Previous chapters have mentioned God’s command to set aside refuge cities for those who commit manslaughter to flee for safety from the avenger of blood. But this chapter mentions an aspect I hadn’t seen before: “He is to stay in that city until he stands trial before the assembly.” (verse 6)
The city of refuge was not intended for someone to flee and escape justice. Its purpose was to ensure justice for both the victim and the accused. In all the statutory requirements of the Old Testament, there is no mention of a prison system. No penalty that involves locking someone up for the rest of their life, just guilt offerings, restitution, expulsion from the community, or death.
It might seem as if our prison system has always existed to protect the community from those who violate the law, but that is false in two aspects. First, prison systems like ours are a relatively new invention that originated in England a few hundred years ago as a means of putting the idle poor to work. The first of them were called workhouses. The first prison in the colonies was the Massachusetts Castle Island Penitentiary, built in 1780, and was modeled on these workhouses (according to historian Adam J. Hirsch). Second, our prisons are not protecting the community from dangerous criminals. Over 60% of the prisoners in America today were convicted of two broad classes of non-violent crimes: immigration violations and drug violations. And we aren’t even protecting them from themselves, as drug use in prisons is an epidemic.
Since 1973, when the “War on Drugs” began, prison populations have expanded by 500%, after a 50 year period of stability.(https://www.nap.edu/read/18613/chapter/4) Despite the War on Drugs and spending of $1.5 Trillion since 1970, the rate of drug addiction in the US has remained between 1-2% of the population. (https://www.theatlantic.com/national/archive/2012/10/chart-says-war-drugs-isnt-working/322592/) The prison system has become increasingly privatized, where mega-corporations run prisons as a profit machine. Instead of a means to reduce crime, it has become a business that requires sufficient labor to produce the products they sell. (https://www.washingtonpost.com/posteverything/wp/2015/04/28/how-for-profit-prisons-have-become-the-biggest-lobby-no-one-is-talking-about/?utm_term=.5880f1779248)
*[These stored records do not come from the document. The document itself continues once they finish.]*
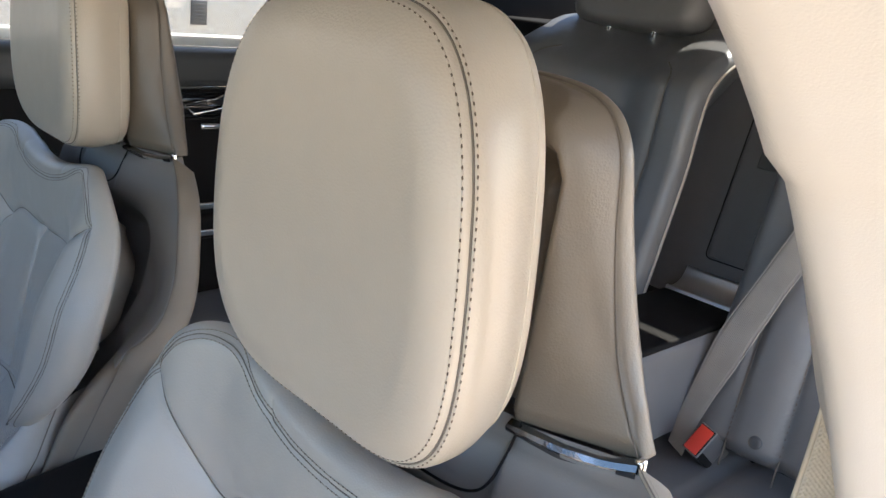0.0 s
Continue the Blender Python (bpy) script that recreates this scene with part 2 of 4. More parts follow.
def pillow(fr, outline, centre, front, r0, drop, back, lines=(), nang=300, nrad=76, ease=2.0):
    """A stuffed, closed cushion: its front follows front(a, b), rolls off towards the outline and closes behind."""
    o = spline(outline, nang, True)
    c = np.array(centre, float)
    rs = np.linspace(0, 1, nrad)[1:]
    rs = np.concatenate([rs[rs < r0], r0 + (1 - r0) * np.sin(np.linspace(0, math.pi / 2, 16))])
    ab = [c[None]] + [c + r * (o - c) for r in rs]
    q = [np.zeros(1)] + [np.full(nang, max(0.0, (r - r0) / (1 - r0))) for r in rs]
    ab, q = np.concatenate(ab), np.concatenate(q)
    a, b = ab[:, 0], ab[:, 1]
    d = front(a, b) - grooved(a, b, lines) - drop * (1 - np.sqrt(np.clip(1 - q ** ease, 0, 1)))
    edge = d[-nang:]
    rings = [(0.988, 0.005), (0.955, 0.010), (0.88, 0.015), (0.7, 0.022), (0.55, 0.022)]
    extra_ab, extra_d = [], []
    for r, dd in rings:
        extra_ab.append(c + r * (o - c))
        extra_d.append(edge - dd - (max(0.0, back - 0.022) if r < 0.6 else 0))
    ab = np.concatenate([ab] + extra_ab + [c[None]])
    d = np.concatenate([d] + extra_d + [[float(np.mean(edge)) - back]])
    faces = []
    for j in range(nang):
        faces.append((0, 1 + j, 1 + (j + 1) % nang))
    count = len(rs) + len(rings)
    for i in range(count - 1):
        s0, s1 = 1 + i * nang, 1 + (i + 1) * nang
        for j in range(nang):
            k = (j + 1) % nang
            faces.append((s0 + j, s1 + j, s1 + k, s0 + k))
    last, end = 1 + (count - 1) * nang, 1 + count * nang
    for j in range(nang):
        faces.append((last + (j + 1) % nang, last + j, end))
    return fr(ab[:, 0], ab[:, 1], d), faces, ab, 1 + len(rs) * nang


def ring_skin(rings):
    """A closed skin over rings of equal length, from the middle of the first to the middle of the last."""
    n, m = len(rings[0]), len(rings)
    v = np.vstack([rings[0].mean(0)[None]] + list(rings) + [rings[-1].mean(0)[None]])
    faces = [(0, 1 + j, 1 + (j + 1) % n) for j in range(n)]
    for i in range(m - 1):
        s0, s1 = 1 + i * n, 1 + (i + 1) * n
        faces += [(s0 + j, s1 + j, s1 + (j + 1) % n, s0 + (j + 1) % n) for j in range(n)]
    last = 1 + (m - 1) * n
    faces += [(last + (j + 1) % n, last + j, m * n + 1) for j in range(n)]
    return v, faces


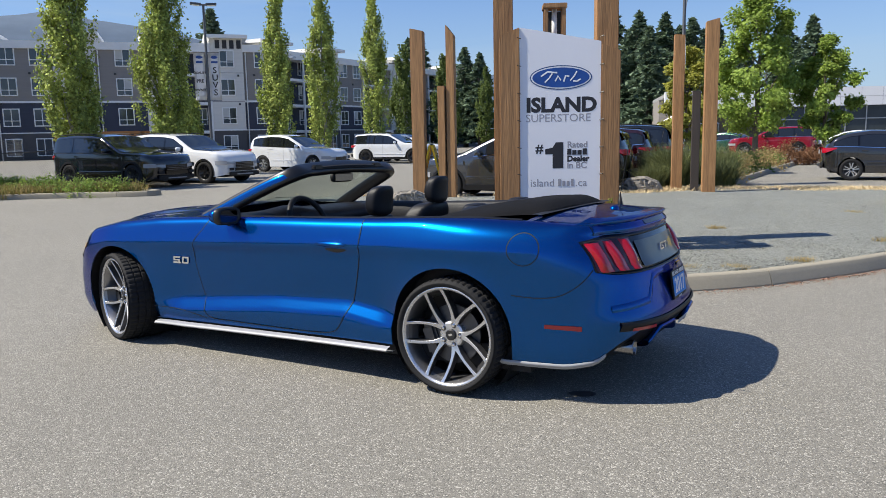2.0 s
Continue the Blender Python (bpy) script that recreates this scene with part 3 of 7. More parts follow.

Worse than all these issues with the prison system is the disparity in justice depending on ethnicity. Though the majority of the population is white, a disproportionate number of arrests, convictions, and incarcerations are people of color. When confronted with this alarming statistic, some counter that those statistics reflect who is committing crime. But that isn’t true. In many jurisdictions, two individuals arrested for the same crime will receive significantly different sentences based on their race. https://www.nytimes.com/2016/12/17/opinion/sunday/unequal-sentences-for-blacks-and-whites.html
I know, what does any of this have to do with Joshua 20? God shares a system for justice that protects both the one harmed and the one accused. God’s system insists that both the foreigner and the native be treated the same. His Word states that in Christ, there is no longer any justification for division based on language, ethnicity, skin tone, or gender. Yet often those who defend our national prison system, ignoring its many flaws, are brothers and sisters in Christ who have lost sight of God’s definition of justice.